- Film poster
- Directed by: CJ Wallis
- Produced by: CJ Wallis Mallory Kennedy
- Cinematography: CJ Wallis
- Edited by: CJ Wallis
- Distributed by: Gravitas Ventures
- Release date: October 13, 2017 (BendFilm Festival);
- Running time: 72 minutes
- Country: United States
- Language: English

= Perfect Bid: The Contestant Who Knew Too Much =

2017 documentary by CJ Wallis

Perfect Bid: The Contestant Who Knew Too Much is a 2017 American documentary film that profiles Ted Slauson, an elementary school mathematics teacher and super fan of The Price Is Right. Interviews with Slauson reveal how he became fascinated with the show in the early 1970s, which drove him to memorize the prices of products, and report his supposed involvement with contestant Terry Kniess, who bid perfectly on a showcase in 2008 and denied that Slauson assisted him.

==Synopsis==
Ted Slauson spent his early life documenting and memorizing the prices of the prizes on The Price Is Right. When he turned 18, Slauson started traveling to the show to become a contestant. Even when he was not picked from the audience to be a contestant, Slauson yelled out prices—which is allowed—helping contestants win cash and prizes on the show.

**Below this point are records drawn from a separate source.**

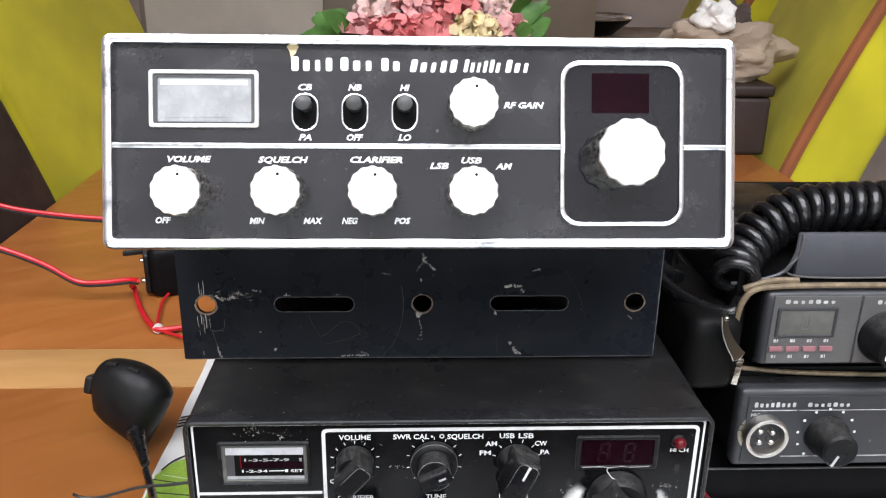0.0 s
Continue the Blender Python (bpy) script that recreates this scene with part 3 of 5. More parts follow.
# ---- flowers and soft things at the far end of the table ----
def bouquet(m):
    b = thing("flower_bouquet", m, "coral, pink and yellow blooms with leaves in a patterned wrap", "flowers")
    part("wrap", turned(lathe(0, 0, [(50, 0), (62, 60), (110, 150), (150, 190), (142, 188), (60, 120)], 30, 10, 0.16), Matrix.Rotation(radians(90), 4, "X")), WRAP, b, "black and white patterned paper wrap")
    rng = random.Random(4)
    spots = [(-105, -20, 172, 1), (-55, -45, 176, 0), (-5, -50, 178, 0), (60, -55, 182, 3), (110, -30, 176, 1), (-80, 20, 205, 2), (-25, 10, 214, 1), (35, 5, 212, 0), (95, 25, 205, 2), (0, 60, 215, 1), (-60, 70, 200, 0), (60, 75, 205, 1)]
    for x, y, z, c in spots:
        bm = bmesh.new()
        for k in range(150):
            a, e = rng.uniform(0, 2 * math.pi), math.asin(rng.uniform(-0.15, 1))
            out = Vector((math.cos(a) * math.cos(e), math.sin(a) * math.cos(e), math.sin(e)))
            r = rng.uniform(20, 40)
            u = out.orthogonal().normalized()
            w = out.cross(u)
            s = rng.uniform(7.0, 13.0)
            tip = Matrix.Rotation(rng.uniform(0, 6.28), 3, out)
            u, w = tip @ u, tip @ w
            q = out * r
            vs = [bm.verts.new(q + p) for p in (-u * s * 0.5 - out * 4, -u * s * 0.8 + w * s + out * 2, u * s * 0.1 + w * s * 1.5 + out * 5, u * s * 0.9 + w * s * 0.9 + out * 2, u * s * 0.5 - out * 4)]
            mid = bm.verts.new(q + w * s * 0.6 - out * 2)
            for i in range(5):
                bm.faces.new((vs[i], vs[(i + 1) % 5], mid))
        part("bloom", turned(bm, Matrix.Translation((x, y, z))), PETAL[c], b)
    for k in range(26):
        s = -1 if k % 2 else 1
        a = rng.uniform(-0.9, 0.9)
        base = Vector((s * 118 * math.cos(a * 0.4), 60 * a, rng.uniform(140, 205)))
        d = Vector((s * rng.uniform(0.5, 1), rng.uniform(-0.6, 0.4), rng.uniform(-0.2, 0.7))).normalized()
        u = d.orthogonal().normalized()
        up = d.cross(u)
        L, W = rng.uniform(50, 85), rng.uniform(15, 27)
        bm = bmesh.new()
        rows = []
        for i in range(7):
            t = i / 6
            w = W * math.sin(math.pi * min(0.97, t * 0.9 + 0.08))
            q = base + d * L * t + up * 9 * math.sin(2.5 * t)
            rows.append([bm.verts.new(q - u * w), bm.verts.new(q - up * 2), bm.verts.new(q + u * w)])
        for p, q in zip(rows, rows[1:]):
            bm.faces.new((p[0], p[1], q[1], q[0]))
            bm.faces.new((p[1], p[2], q[2], q[1]))
        part("leaf", solid(bm, 0.6), GREEN, b)
    return b


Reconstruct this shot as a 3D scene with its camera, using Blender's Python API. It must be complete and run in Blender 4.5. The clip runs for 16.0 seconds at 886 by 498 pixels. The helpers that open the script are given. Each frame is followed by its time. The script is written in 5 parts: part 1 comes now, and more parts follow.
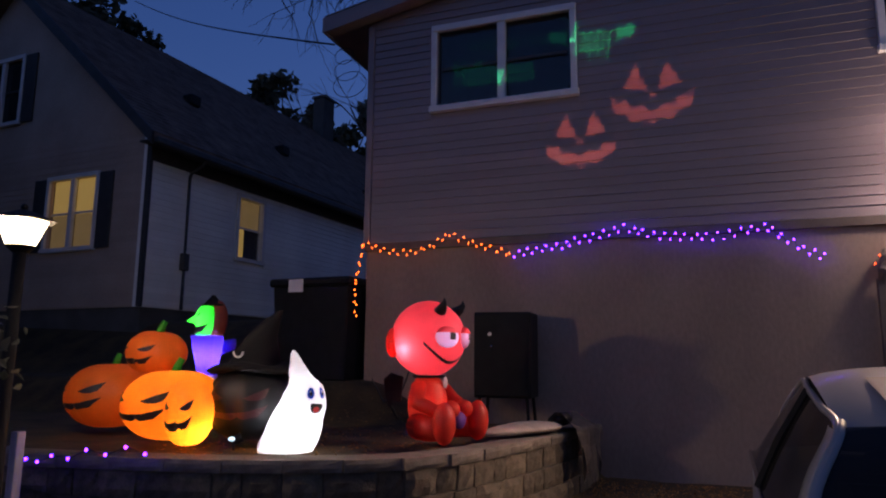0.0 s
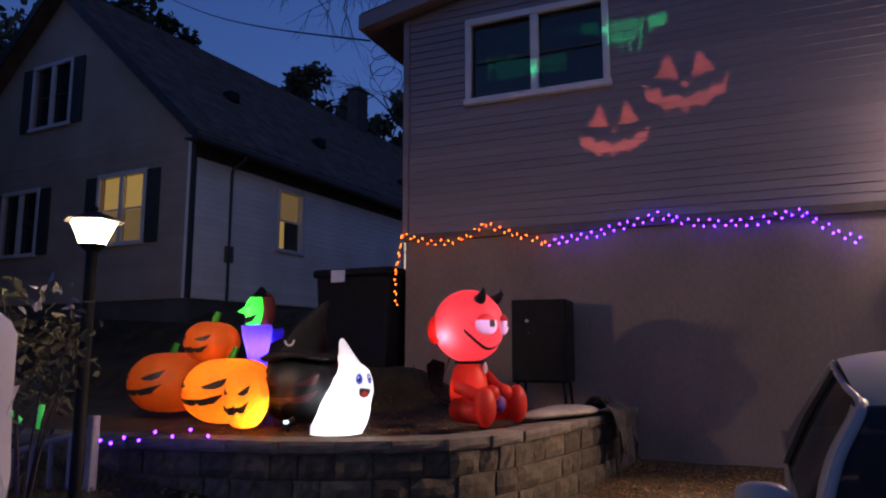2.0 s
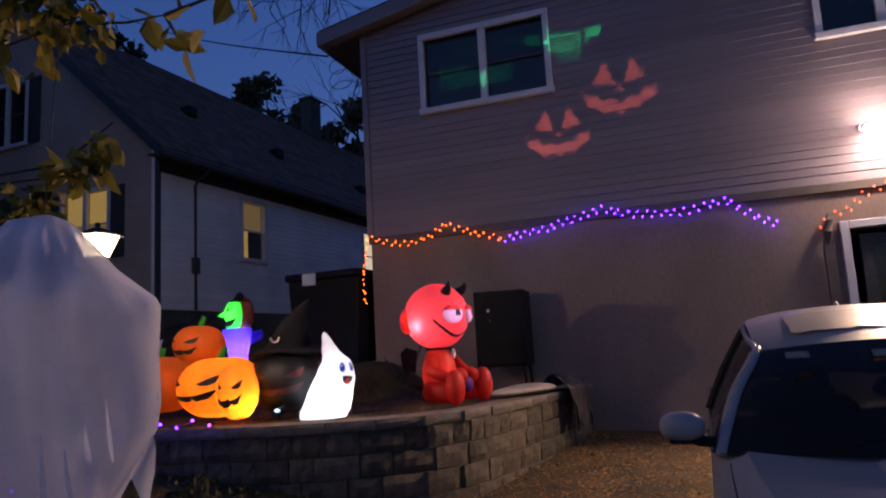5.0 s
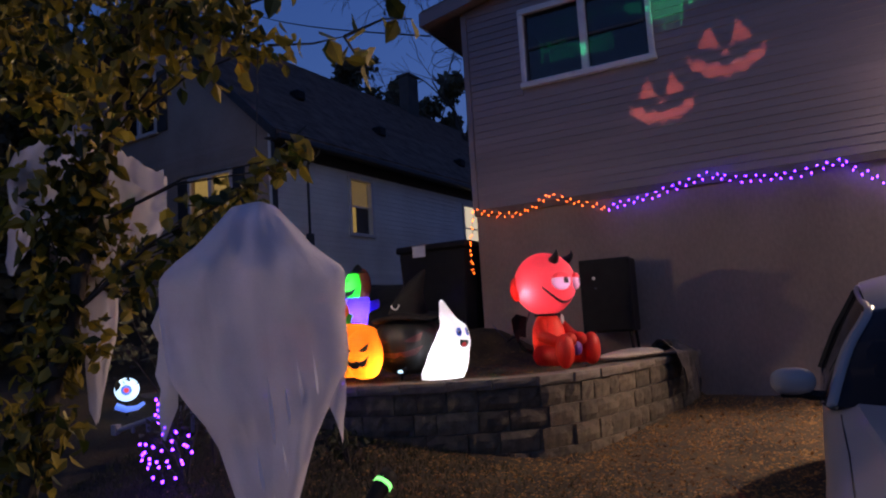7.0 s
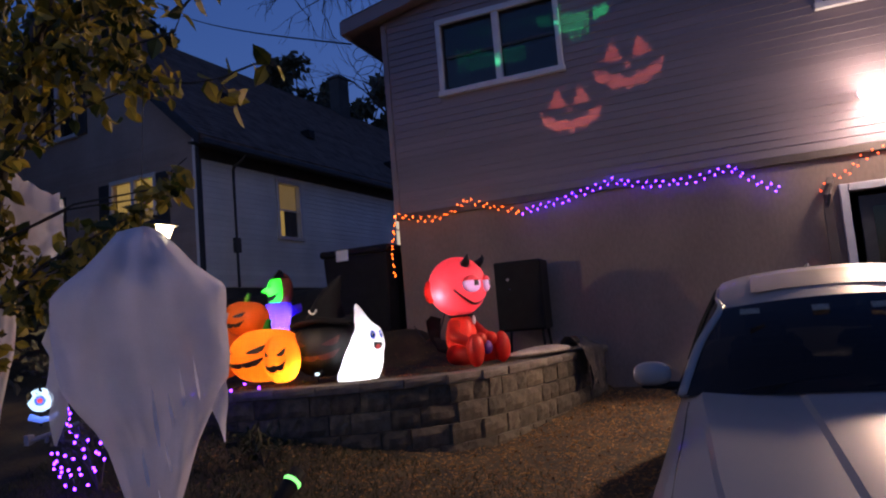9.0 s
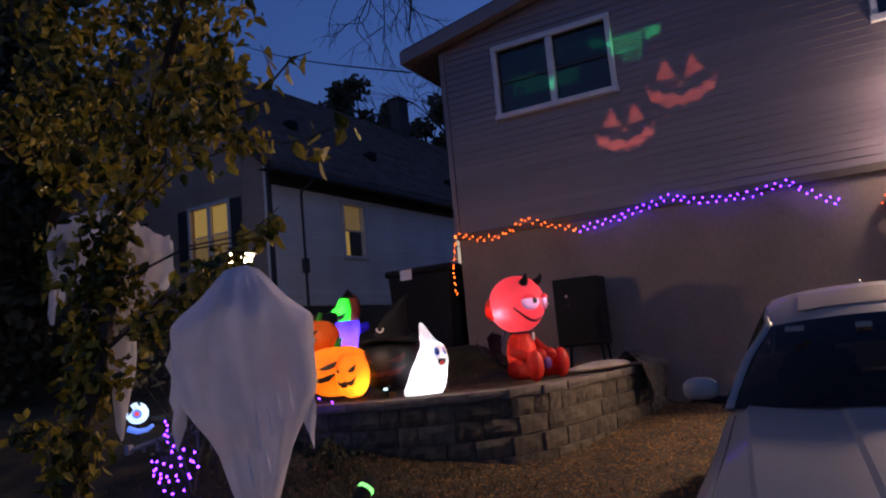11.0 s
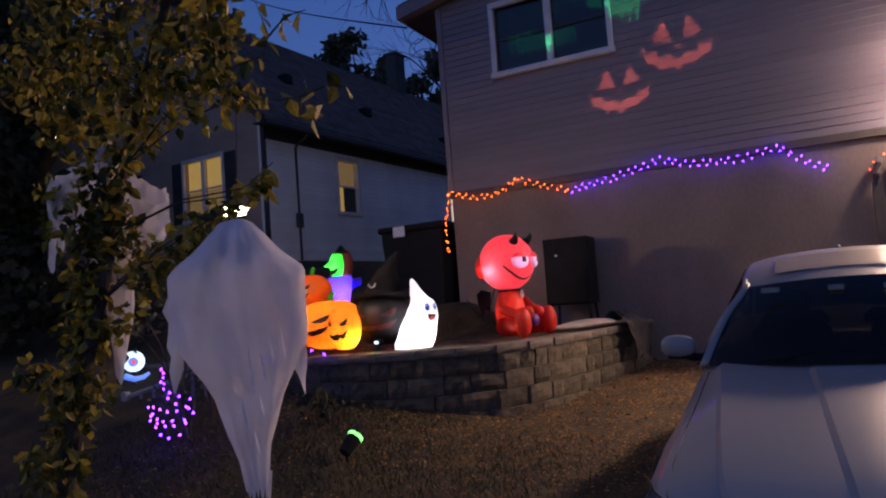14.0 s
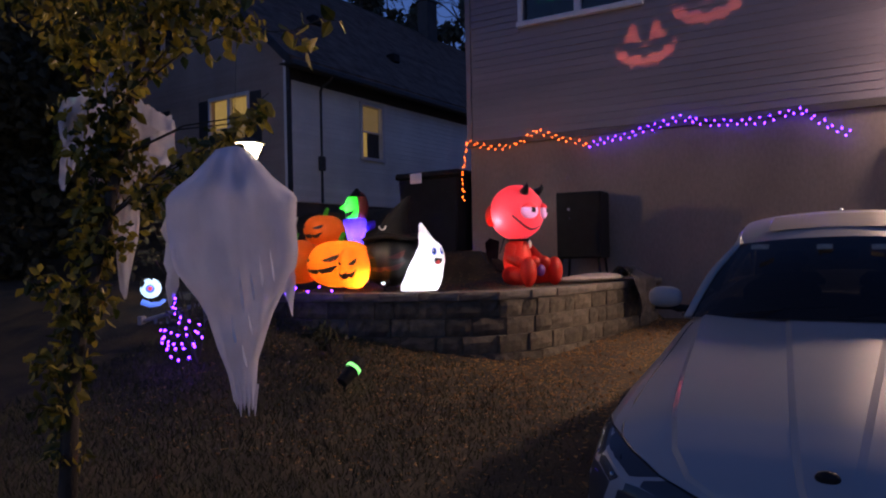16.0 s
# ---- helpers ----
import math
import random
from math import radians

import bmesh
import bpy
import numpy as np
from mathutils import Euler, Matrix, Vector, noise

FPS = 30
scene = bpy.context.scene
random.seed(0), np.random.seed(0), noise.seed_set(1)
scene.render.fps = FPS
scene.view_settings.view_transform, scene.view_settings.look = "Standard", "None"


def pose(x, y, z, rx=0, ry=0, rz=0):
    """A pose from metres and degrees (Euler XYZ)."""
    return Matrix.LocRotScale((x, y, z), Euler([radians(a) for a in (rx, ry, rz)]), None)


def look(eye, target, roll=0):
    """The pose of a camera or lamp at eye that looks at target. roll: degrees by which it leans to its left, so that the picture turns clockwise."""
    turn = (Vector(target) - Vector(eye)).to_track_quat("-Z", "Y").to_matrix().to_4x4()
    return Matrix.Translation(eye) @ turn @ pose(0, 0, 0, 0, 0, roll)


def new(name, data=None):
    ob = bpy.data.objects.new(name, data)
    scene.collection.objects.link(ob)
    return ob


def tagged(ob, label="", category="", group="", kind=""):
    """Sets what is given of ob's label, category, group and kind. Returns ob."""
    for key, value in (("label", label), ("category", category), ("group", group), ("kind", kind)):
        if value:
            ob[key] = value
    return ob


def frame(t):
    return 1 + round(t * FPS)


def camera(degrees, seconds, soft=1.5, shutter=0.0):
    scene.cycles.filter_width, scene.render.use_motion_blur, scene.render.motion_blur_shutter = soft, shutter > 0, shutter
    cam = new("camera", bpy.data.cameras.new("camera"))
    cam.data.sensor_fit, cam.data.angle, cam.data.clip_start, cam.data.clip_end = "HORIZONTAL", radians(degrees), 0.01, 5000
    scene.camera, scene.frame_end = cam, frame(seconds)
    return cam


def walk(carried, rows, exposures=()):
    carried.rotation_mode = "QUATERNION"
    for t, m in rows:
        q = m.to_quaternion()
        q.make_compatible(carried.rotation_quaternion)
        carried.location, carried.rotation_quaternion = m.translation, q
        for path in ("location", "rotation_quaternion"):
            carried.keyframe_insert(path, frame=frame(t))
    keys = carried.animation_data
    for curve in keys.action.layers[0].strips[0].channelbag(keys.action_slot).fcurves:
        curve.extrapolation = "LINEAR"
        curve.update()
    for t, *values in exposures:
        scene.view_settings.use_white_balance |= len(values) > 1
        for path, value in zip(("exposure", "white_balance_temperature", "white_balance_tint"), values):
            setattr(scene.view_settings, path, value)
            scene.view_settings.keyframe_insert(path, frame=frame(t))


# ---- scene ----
cam = camera(65.4, 16.0, 2.1)
PATH = [
    (0, (0.137, 0.022, 1.587), (-0.557, 1.871, 1.906), 0.5),
    (0.5, (0.235, -0.052, 1.591), (-0.472, 1.788, 1.926), 0.4),
    (1, (0.294, -0.122, 1.583), (-0.464, 1.695, 1.935), 0.5),
    (1.5, (0.204, -0.214, 1.585), (-0.571, 1.602, 1.904), 0.3),
    (2, (0.187, -0.248, 1.586), (-0.598, 1.569, 1.867), -0.0),
    (2.5, (0.378, -0.232, 1.591), (-0.422, 1.572, 1.916), -2.0),
    (3, (0.383, -0.319, 1.601), (-0.327, 1.523, 1.922), -3.1),
    (3.2, (0.326, -0.367, 1.577), (-0.332, 1.496, 1.89), -3.6),
    (5.3, (0.36, -1.054, 1.423), (-0.312, 0.809, 1.702), -3.1),
    (5.5, (0.39, -1.126, 1.41), (-0.348, 0.713, 1.683), -3.8),
    (6, (0.347, -1.346, 1.386), (-0.432, 0.481, 1.618), -3.7),
    (6.5, (0.322, -1.431, 1.371), (-0.498, 0.381, 1.583), -5.2),
    (7, (0.368, -1.376, 1.395), (-0.557, 0.383, 1.614), -3.6),
    (7.5, (0.297, -1.319, 1.407), (-0.597, 0.459, 1.606), -4.6),
    (8, (0.396, -1.426, 1.419), (-0.411, 0.402, 1.514), -5.9),
    (8.2, (0.541, -1.454, 1.401), (-0.228, 0.388, 1.523), -6.2),
    (10.3, (0.85, -1.801, 1.427), (0.052, 0.018, 1.662), -3.5),
    (10.5, (0.822, -1.85, 1.404), (0.006, -0.04, 1.643), -4.2),
    (11, (0.967, -1.921, 1.447), (0.046, -0.165, 1.705), -5.4),
    (11.5, (1.152, -1.926, 1.451), (0.136, -0.221, 1.696), -5.5),
    (12, (1.055, -2.005, 1.43), (0.171, -0.226, 1.658), -5.8),
    (12.5, (0.98, -2.04, 1.407), (0.059, -0.269, 1.534), -6.3),
    (13, (1.001, -2.039, 1.429), (0.018, -0.3, 1.534), -6.8),
    (13.5, (1.034, -2.012, 1.431), (0.016, -0.296, 1.569), -5.8),
    (14, (1.054, -2.014, 1.427), (0.132, -0.244, 1.563), -4.3),
    (14.5, (1.055, -2.032, 1.415), (0.168, -0.245, 1.557), -2.6),
    (15, (1.214, -2.02, 1.427), (0.272, -0.266, 1.612), -1.3),
    (15.5, (1.374, -1.996, 1.395), (0.358, -0.28, 1.553), 0.2),
    (16, (1.299, -2.031, 1.324), (0.302, -0.297, 1.328), -1.2),
]
walk(cam, [(t, look(eye, aim, roll)) for t, eye, aim, roll in PATH], [(t, ev, 6250, 17) for t, ev in ((0.0, -0.05), (0.6, 0.1), (2.0, 0.24), (3.0, 0.42), (5.5, 0.1), (7.0, 0.17), (8.0, 0.29), (10.5, 0.14), (11.0, 0.11), (12.0, 0.19), (12.5, 0.21), (14.5, 0.36), (16.0, 0.24))])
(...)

Over many years, Slauson called out prices to contestants, allowing them to submit the exact price – or "perfect bid" – on various items, and claimed that he helped a contestant make a "perfect bid" on the final showcase, helping them win both showcases (a feature of the game), totaling tens of thousands of dollars. Prior to that, he claimed that he had helped two other contestants bid within a small margin of error on the final showcase, which also allowed them to win both showcases, per a feature of the game.

After Terry Kniess made the "perfect bid" to win the double showcase of prizes, the show's producers finally started increasing and changing the diversity of items used on the show, including changing the options packages that impact the prices on automobiles, which are the highest priced single items available for the contestants to price, making it less likely that a contestant can remember the prices by simply watching the show over a long period.

Though Kniess maintained that he came up with the perfect bid on his own, Slauson claimed otherwise.

==Cast==
- Theodore (Ted) Slauson
- Bob Barker
- Roger Dobkowitz

While Slauson, Barker and Dobkowitz were expressly interviewed for the film, there is also archive footage of Drew Carey discussing the incident with Kevin Pollak, from an episode of Kevin Pollak's Chat Show.

==Critical reception==
The film has received positive reviews. Review aggregator Rotten Tomatoes currently has the film listed "fresh", holding a 100% score based on 6 critical reviews.

==Awards==
Perfect Bid: The Contestant Who Knew Too Much won best documentary at the Orlando Film Festival in 2017.